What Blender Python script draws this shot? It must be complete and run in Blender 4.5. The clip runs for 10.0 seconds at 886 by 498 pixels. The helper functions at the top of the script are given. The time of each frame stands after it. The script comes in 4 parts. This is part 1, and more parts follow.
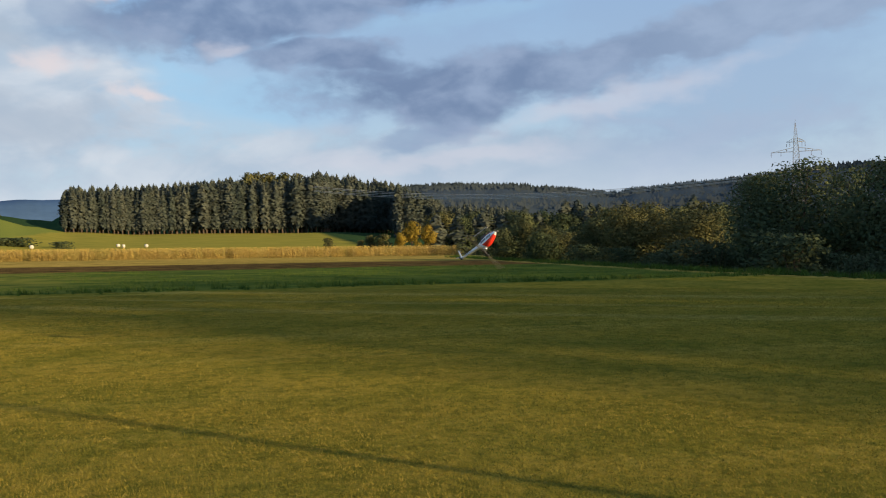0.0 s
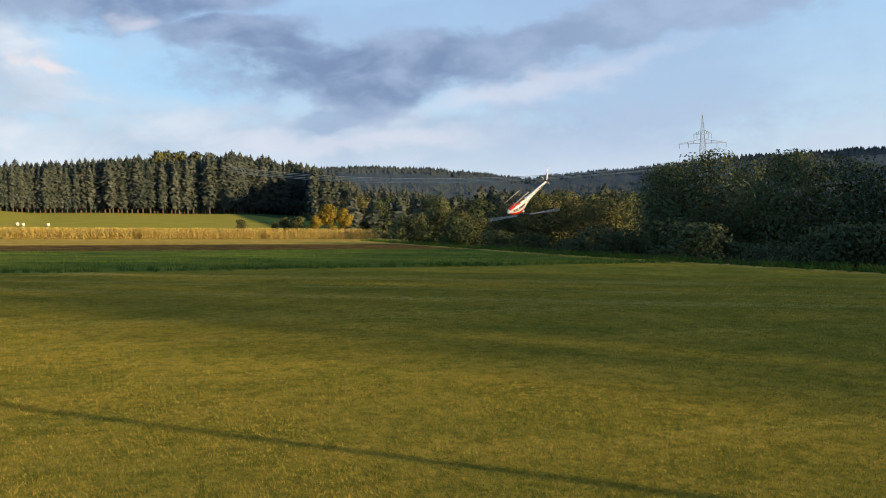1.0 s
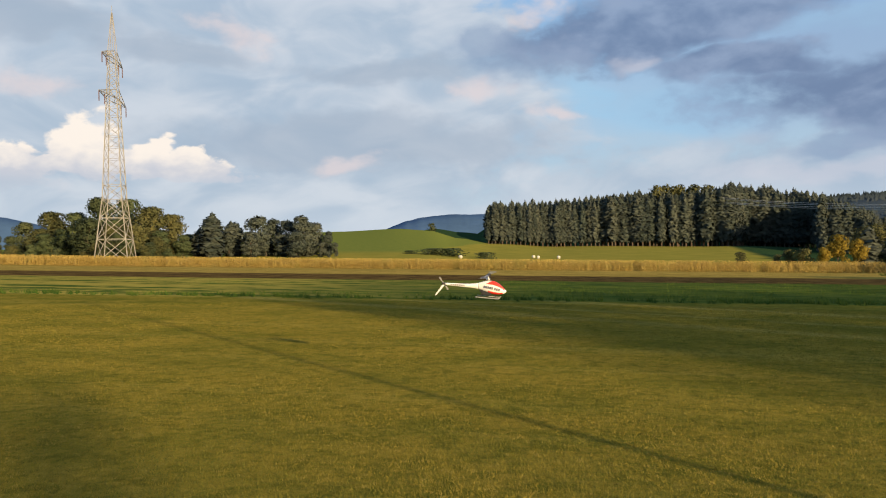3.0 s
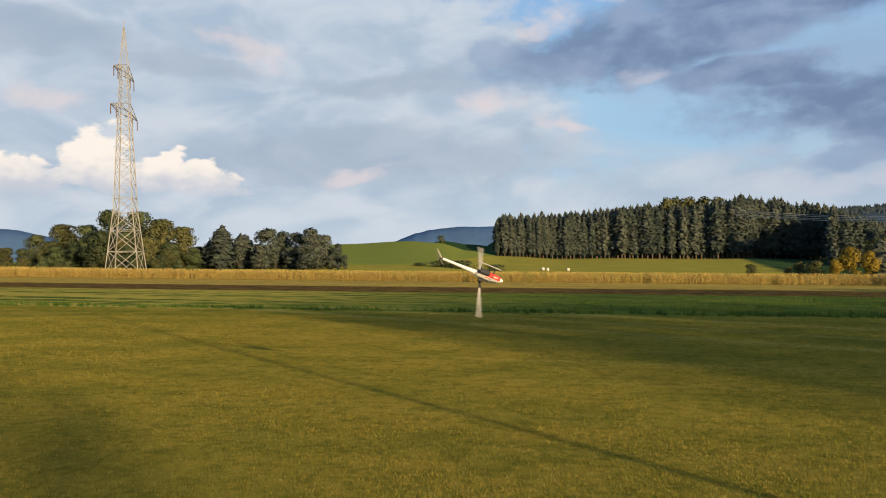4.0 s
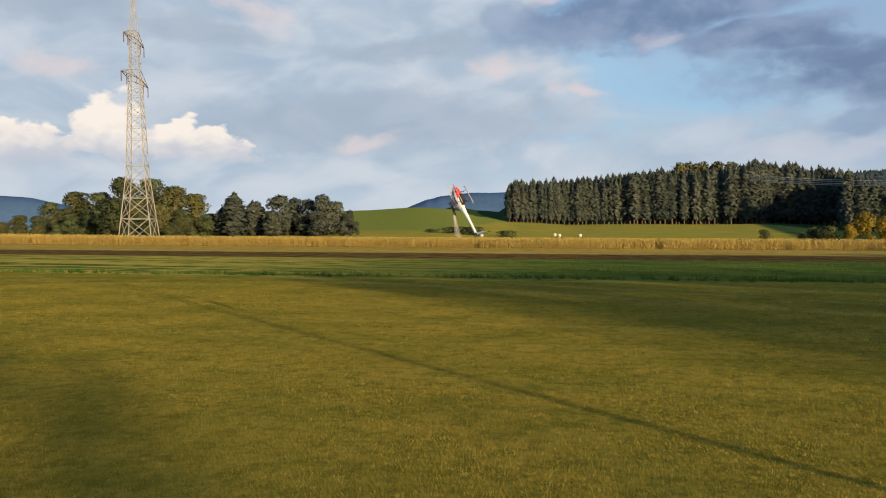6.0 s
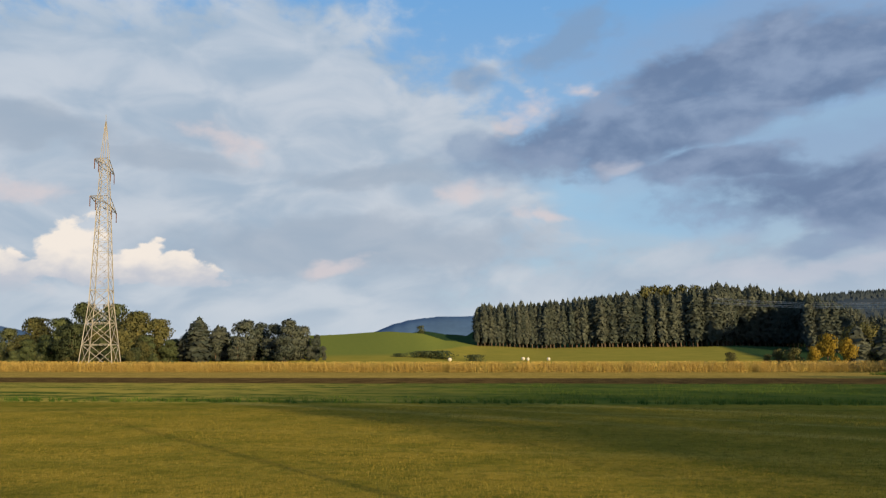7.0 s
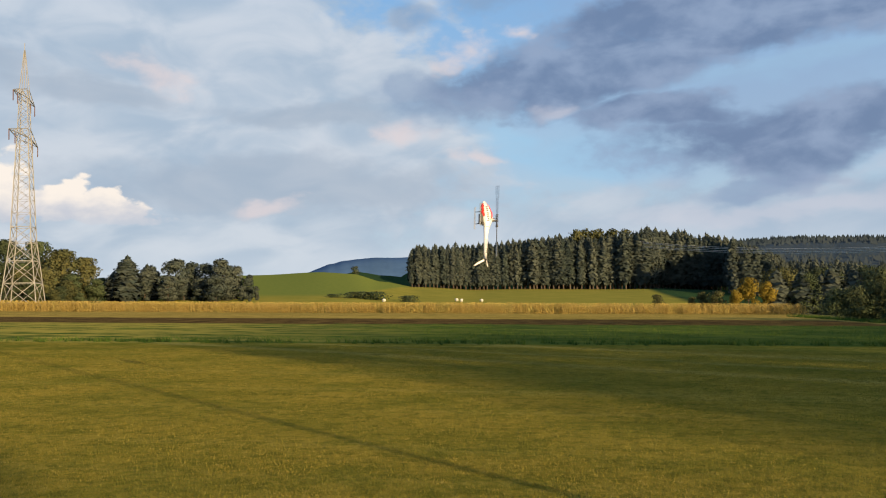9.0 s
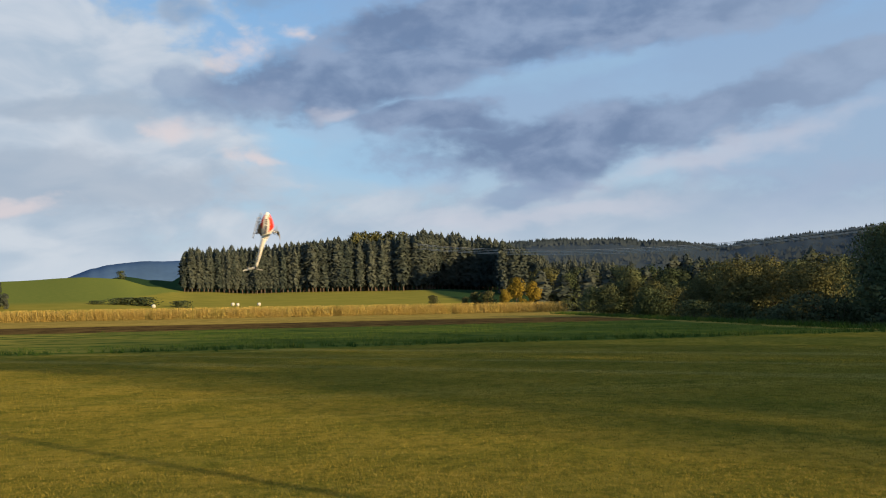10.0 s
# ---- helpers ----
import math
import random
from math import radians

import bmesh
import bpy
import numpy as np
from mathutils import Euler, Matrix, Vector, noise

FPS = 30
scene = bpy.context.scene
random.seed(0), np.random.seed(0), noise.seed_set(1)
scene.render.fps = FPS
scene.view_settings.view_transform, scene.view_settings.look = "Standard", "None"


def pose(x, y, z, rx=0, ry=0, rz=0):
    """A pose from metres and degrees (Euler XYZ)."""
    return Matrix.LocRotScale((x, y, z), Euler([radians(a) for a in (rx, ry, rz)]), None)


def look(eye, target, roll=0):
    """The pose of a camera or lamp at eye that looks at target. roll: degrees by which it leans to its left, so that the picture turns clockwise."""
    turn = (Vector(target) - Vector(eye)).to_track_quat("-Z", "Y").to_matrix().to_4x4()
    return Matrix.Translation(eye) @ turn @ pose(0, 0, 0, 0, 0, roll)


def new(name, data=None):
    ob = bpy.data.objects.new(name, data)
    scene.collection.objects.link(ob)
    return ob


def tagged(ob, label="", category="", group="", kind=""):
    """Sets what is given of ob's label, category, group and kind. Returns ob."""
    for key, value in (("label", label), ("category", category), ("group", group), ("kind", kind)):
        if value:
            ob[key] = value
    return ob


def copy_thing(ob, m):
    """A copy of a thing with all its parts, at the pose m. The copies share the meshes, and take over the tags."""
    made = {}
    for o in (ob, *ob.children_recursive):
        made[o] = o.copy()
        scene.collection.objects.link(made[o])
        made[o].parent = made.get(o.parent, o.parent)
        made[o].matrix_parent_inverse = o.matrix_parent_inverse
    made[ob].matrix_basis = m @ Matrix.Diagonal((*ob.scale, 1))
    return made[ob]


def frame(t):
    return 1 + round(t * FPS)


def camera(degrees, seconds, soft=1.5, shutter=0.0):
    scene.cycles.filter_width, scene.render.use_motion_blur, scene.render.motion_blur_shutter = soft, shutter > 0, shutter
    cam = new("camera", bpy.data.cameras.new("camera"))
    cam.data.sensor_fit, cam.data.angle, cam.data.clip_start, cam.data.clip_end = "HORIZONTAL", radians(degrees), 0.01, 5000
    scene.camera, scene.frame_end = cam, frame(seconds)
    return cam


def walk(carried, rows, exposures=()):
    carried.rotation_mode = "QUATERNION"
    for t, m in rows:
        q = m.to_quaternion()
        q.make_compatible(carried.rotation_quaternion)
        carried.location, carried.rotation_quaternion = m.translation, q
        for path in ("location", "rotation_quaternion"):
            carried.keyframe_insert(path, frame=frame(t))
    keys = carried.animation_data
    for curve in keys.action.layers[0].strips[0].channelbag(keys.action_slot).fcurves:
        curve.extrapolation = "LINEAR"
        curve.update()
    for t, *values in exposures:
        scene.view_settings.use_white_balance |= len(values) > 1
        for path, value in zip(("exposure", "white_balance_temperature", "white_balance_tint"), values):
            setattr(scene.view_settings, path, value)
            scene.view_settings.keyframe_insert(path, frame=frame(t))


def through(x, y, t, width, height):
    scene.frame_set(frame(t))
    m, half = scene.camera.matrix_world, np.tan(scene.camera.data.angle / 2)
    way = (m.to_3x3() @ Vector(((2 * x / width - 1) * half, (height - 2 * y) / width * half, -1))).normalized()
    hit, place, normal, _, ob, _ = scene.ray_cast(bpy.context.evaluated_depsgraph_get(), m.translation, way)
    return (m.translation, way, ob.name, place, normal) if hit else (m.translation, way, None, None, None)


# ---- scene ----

******

**What is being asked:** Copy out all of the material exactly as written, without its pictures.

**In response:**
What Blender Python script draws this shot? It must be complete and run in Blender 4.5. The clip runs for 10.0 seconds at 886 by 498 pixels. The helper functions at the top of the script are given. The time of each frame stands after it. The script comes in 4 parts. This is part 1, and more parts follow.
0.0 s
1.0 s
3.0 s
4.0 s
6.0 s
7.0 s
9.0 s
10.0 s
# ---- helpers ----
import math
import random
from math import radians

import bmesh
import bpy
import numpy as np
from mathutils import Euler, Matrix, Vector, noise

FPS = 30
scene = bpy.context.scene
random.seed(0), np.random.seed(0), noise.seed_set(1)
scene.render.fps = FPS
scene.view_settings.view_transform, scene.view_settings.look = "Standard", "None"


def pose(x, y, z, rx=0, ry=0, rz=0):
    """A pose from metres and degrees (Euler XYZ)."""
    return Matrix.LocRotScale((x, y, z), Euler([radians(a) for a in (rx, ry, rz)]), None)


def look(eye, target, roll=0):
    """The pose of a camera or lamp at eye that looks at target. roll: degrees by which it leans to its left, so that the picture turns clockwise."""
    turn = (Vector(target) - Vector(eye)).to_track_quat("-Z", "Y").to_matrix().to_4x4()
    return Matrix.Translation(eye) @ turn @ pose(0, 0, 0, 0, 0, roll)


def new(name, data=None):
    ob = bpy.data.objects.new(name, data)
    scene.collection.objects.link(ob)
    return ob


def tagged(ob, label="", category="", group="", kind=""):
    """Sets what is given of ob's label, category, group and kind. Returns ob."""
    for key, value in (("label", label), ("category", category), ("group", group), ("kind", kind)):
        if value:
            ob[key] = value
    return ob


def copy_thing(ob, m):
    """A copy of a thing with all its parts, at the pose m. The copies share the meshes, and take over the tags."""
    made = {}
    for o in (ob, *ob.children_recursive):
        made[o] = o.copy()
        scene.collection.objects.link(made[o])
        made[o].parent = made.get(o.parent, o.parent)
        made[o].matrix_parent_inverse = o.matrix_parent_inverse
    made[ob].matrix_basis = m @ Matrix.Diagonal((*ob.scale, 1))
    return made[ob]


def frame(t):
    return 1 + round(t * FPS)


def camera(degrees, seconds, soft=1.5, shutter=0.0):
    scene.cycles.filter_width, scene.render.use_motion_blur, scene.render.motion_blur_shutter = soft, shutter > 0, shutter
    cam = new("camera", bpy.data.cameras.new("camera"))
    cam.data.sensor_fit, cam.data.angle, cam.data.clip_start, cam.data.clip_end = "HORIZONTAL", radians(degrees), 0.01, 5000
    scene.camera, scene.frame_end = cam, frame(seconds)
    return cam


def walk(carried, rows, exposures=()):
    carried.rotation_mode = "QUATERNION"
    for t, m in rows:
        q = m.to_quaternion()
        q.make_compatible(carried.rotation_quaternion)
        carried.location, carried.rotation_quaternion = m.translation, q
        for path in ("location", "rotation_quaternion"):
            carried.keyframe_insert(path, frame=frame(t))
    keys = carried.animation_data
    for curve in keys.action.layers[0].strips[0].channelbag(keys.action_slot).fcurves:
        curve.extrapolation = "LINEAR"
        curve.update()
    for t, *values in exposures:
        scene.view_settings.use_white_balance |= len(values) > 1
        for path, value in zip(("exposure", "white_balance_temperature", "white_balance_tint"), values):
            setattr(scene.view_settings, path, value)
            scene.view_settings.keyframe_insert(path, frame=frame(t))


def through(x, y, t, width, height):
    scene.frame_set(frame(t))
    m, half = scene.camera.matrix_world, np.tan(scene.camera.data.angle / 2)
    way = (m.to_3x3() @ Vector(((2 * x / width - 1) * half, (height - 2 * y) / width * half, -1))).normalized()
    hit, place, normal, _, ob, _ = scene.ray_cast(bpy.context.evaluated_depsgraph_get(), m.translation, way)
    return (m.translation, way, ob.name, place, normal) if hit else (m.translation, way, None, None, None)


# ---- scene ----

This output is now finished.